By Ben Chapman-Smith

RAROTONGA, Cook Islands (Cook Islands News, July 31, 2014) – American purse seiners operating in Cook Islands waters have been banned from using fish aggregation devices for a four-month period.

Purse seine fishermen often use floating fish aggregation devices (FADs) in the open ocean to attract multitudes of fish, therefore maximising their catches and boosting efficiency.

The method is controversial because it can increase the by-catch of species like bigeye tuna, which is under threat across the region.

The Western and Central Pacific Fisheries Commission (WCPFC) agreed last year to reduce the overall fishing mortality of bigeye tuna by a combined 30 per cent in the purse seine and longline fisheries.
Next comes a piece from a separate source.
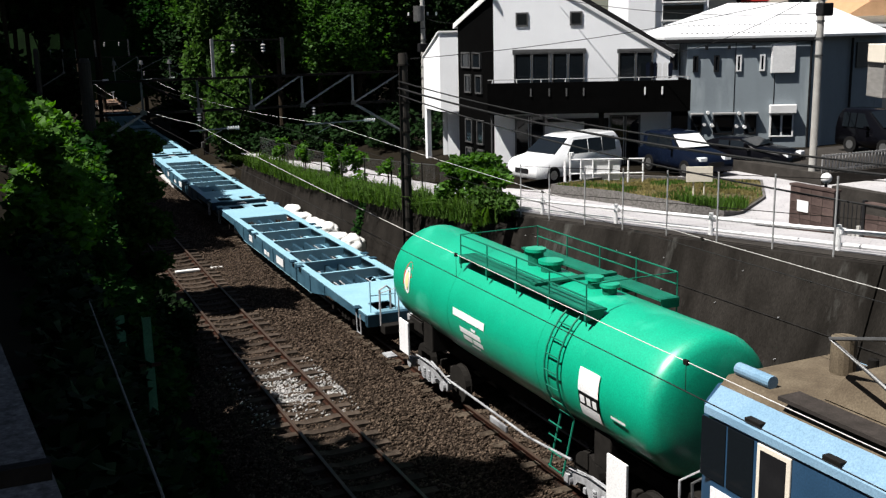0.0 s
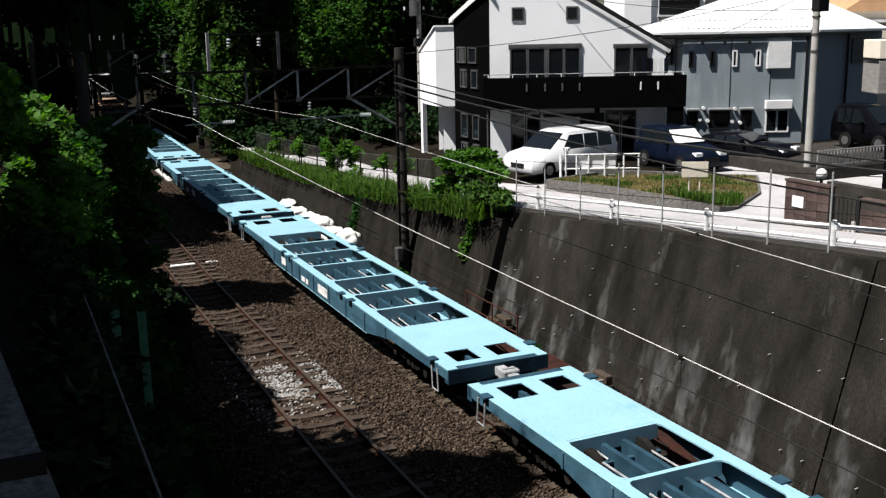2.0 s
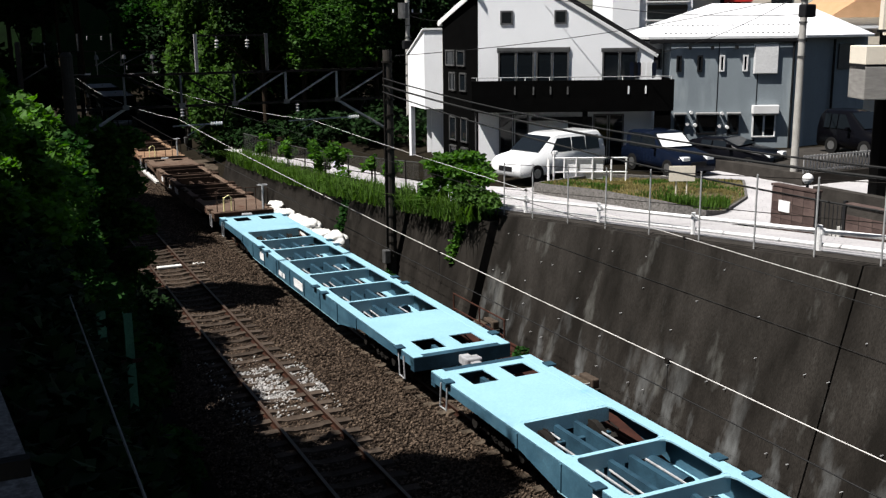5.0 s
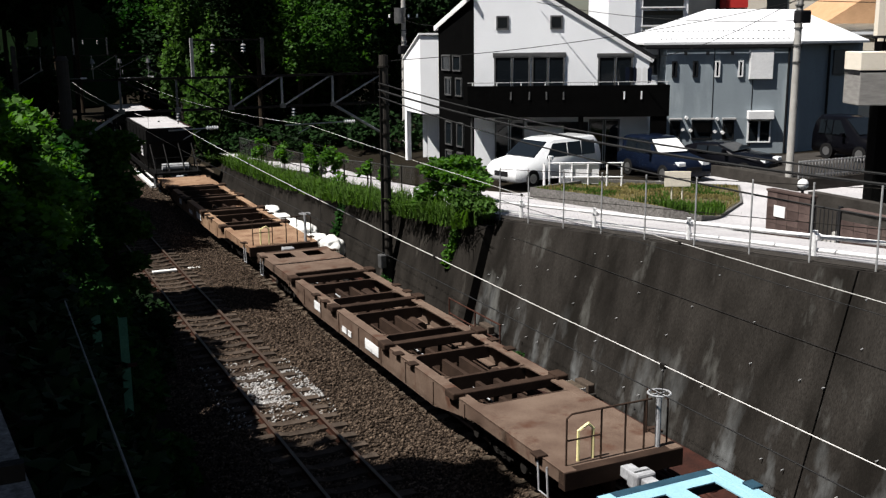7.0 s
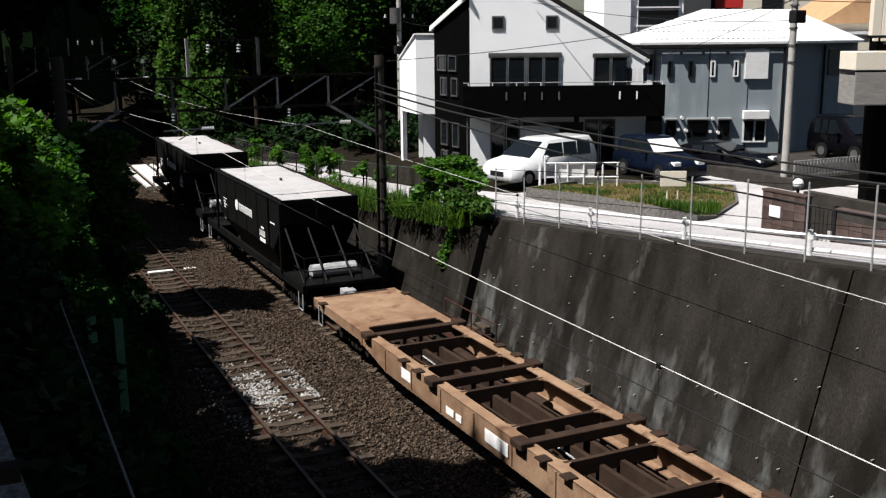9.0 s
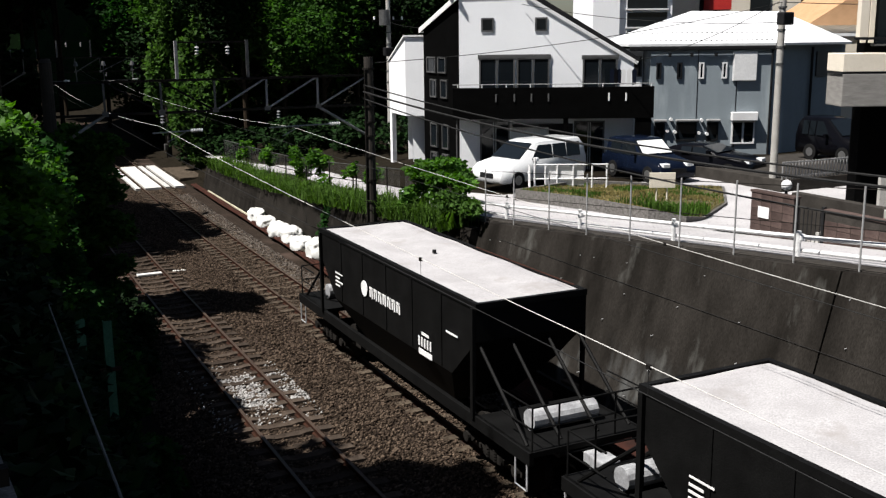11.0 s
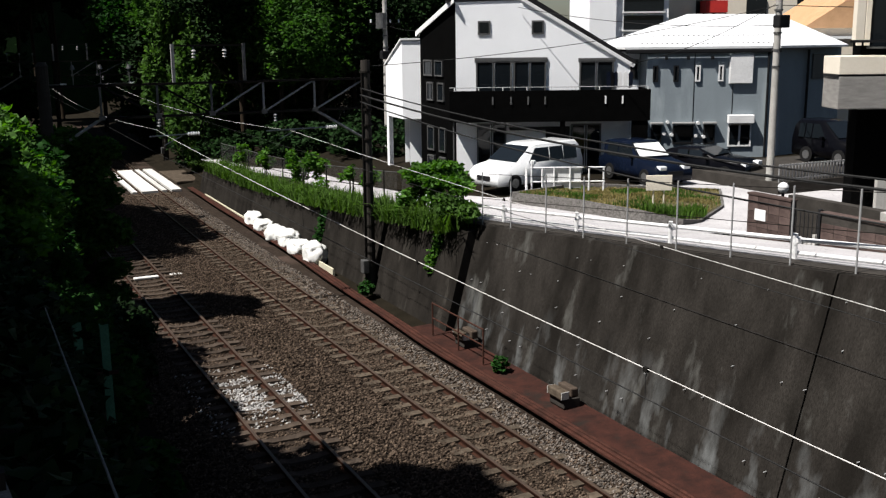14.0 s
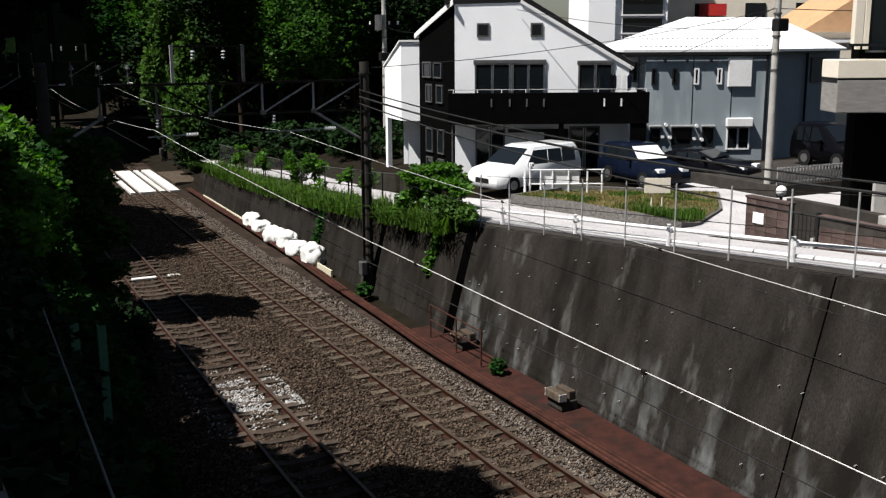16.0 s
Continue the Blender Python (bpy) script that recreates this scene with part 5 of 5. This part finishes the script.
def tank_wagon(m):
    w = thing("tank_wagon", "glossy green bogie tank wagon with walkway and white markings", "tank wagon", m, "wagons of the train")
    bm = bmesh.new()
    cz, n = 2.45, 40
    rings = []
    for y, r in ((-5.36, 0.3), (-5.34, 0.7), (-5.29, 1.0), (-5.24, 1.1), (-5.17, 1.165), (-5.06, 1.2), (-4.75, 1.205), (-2.0, 1.23), (2.0, 1.23), (4.75, 1.205), (5.06, 1.2), (5.17, 1.165), (5.24, 1.1), (5.29, 1.0), (5.34, 0.7), (5.36, 0.3)):
        rings.append([(r * math.cos(a), y, cz + r * math.sin(a) - (0.0 if abs(y) > 2.1 else 0.04)) for a in np.linspace(0, 2 * math.pi, n, endpoint=False)])
    skin(bm, rings)
    b = part("barrel", bm, GREEN, w, "glossy green tank barrel", smooth=True)
    for y in (-4.7, 4.7, -1.9, 1.9):
        bm = bmesh.new()
        rr = 1.20 if abs(y) > 3 else 1.235
        skin(bm, [[(rr * math.cos(a), y + d, cz + rr * math.sin(a) - (0 if abs(y) > 2.1 else 0.04)) for a in np.linspace(0, 2 * math.pi, n, endpoint=False)] for d in (-0.012, 0.012)])
        part("weld_seam", bm, GREEN, b)
    part("underframe", bmbox(-0.4, -6.1, 0.85, 0.4, 6.1, 1.15, bevel=0.02), UNDER, w, "black centre sill")
    for e in (-1, 1):
        bogie(w, e * 3.65, UNDER_LIGHT)
        coupler(w, e * 6.05, e)
        part("end_sill", bmbox(-1.2, e * 5.8, 0.82, 1.2, e * 6.1, 1.05, bevel=0.02), UNDER, w)
        part("saddle", bmbox(-0.95, e * 3.65 - 0.25, 1.0, 0.95, e * 3.65 + 0.25, 1.75, bevel=0.03), UNDER, w)
        for s in (-1, 1):
            part("end_plate", bmbox(min(s * 1.22, s * 1.18), e * 4.2, 0.75, max(s * 1.22, s * 1.18), e * 4.75, 1.55), WHITE_PAINT, w, "white end plate")
            bm = bmesh.new()
            pipe(bm, [(s * 1.2, e * 6.05, 1.0), (s * 1.2, e * 6.05, 1.85), (s * 0.7, e * 6.05, 1.95), (s * 0.7, e * 6.05, 1.0)], 0.022)
            part("corner_grab", bm, UNDER_LIGHT, w, "pale tubular grab rail")
        part("end_step", bmbox(-1.25, e * 5.5, 0.3, -1.0, e * 5.9, 0.34), UNDER_LIGHT, w)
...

One measure includes establishing a four-month ban on deploying FADs in the purse seine fishery, which targets skipjack tuna using large nets.

Ministry of Marine Resources Secretary Ben Ponia said that ban is now in force in the Cook Islands’ exclusive economic zone.

"The four-month ban is currently in effect. It runs from July to October," he said.

The WCPFC agreement also includes cuts to the big-eye longline fishery but the Cook Islands is exempted because of its status as a small island developing state.

Instead, the Cooks is entitled to develop "aspirational catches", Ponia said.

"Once we begin registering catches with the WCPFC in excess of 2000 tonnes on a regular basis, then we are likely to be included in any measure to reduce catches imposed by the WCPFC."

The amount of bigeye tuna caught in the Cook Islands under a longline exploratory programme in 2012 was 2800 tonnes. The bigeye by-catch in the purse seine fishery was 100 tonnes.

But last year, 500 tonnes of bigeye was caught as by-catch in the longline fishery and 60 tonnes in the purse seine fishery.

The Secretariat of the Pacific Community (SPC) released figures last week showing the number of bigeye in the region has been reduced to less than 20 per cent of what it was before the species was fished.

It said the focus needs to fall on finding ways to prevent catching bigeye in the purse seine fishery.

Although a proposal exists to allow Spanish purse seiners into these waters, currently only US purse seiners operate here.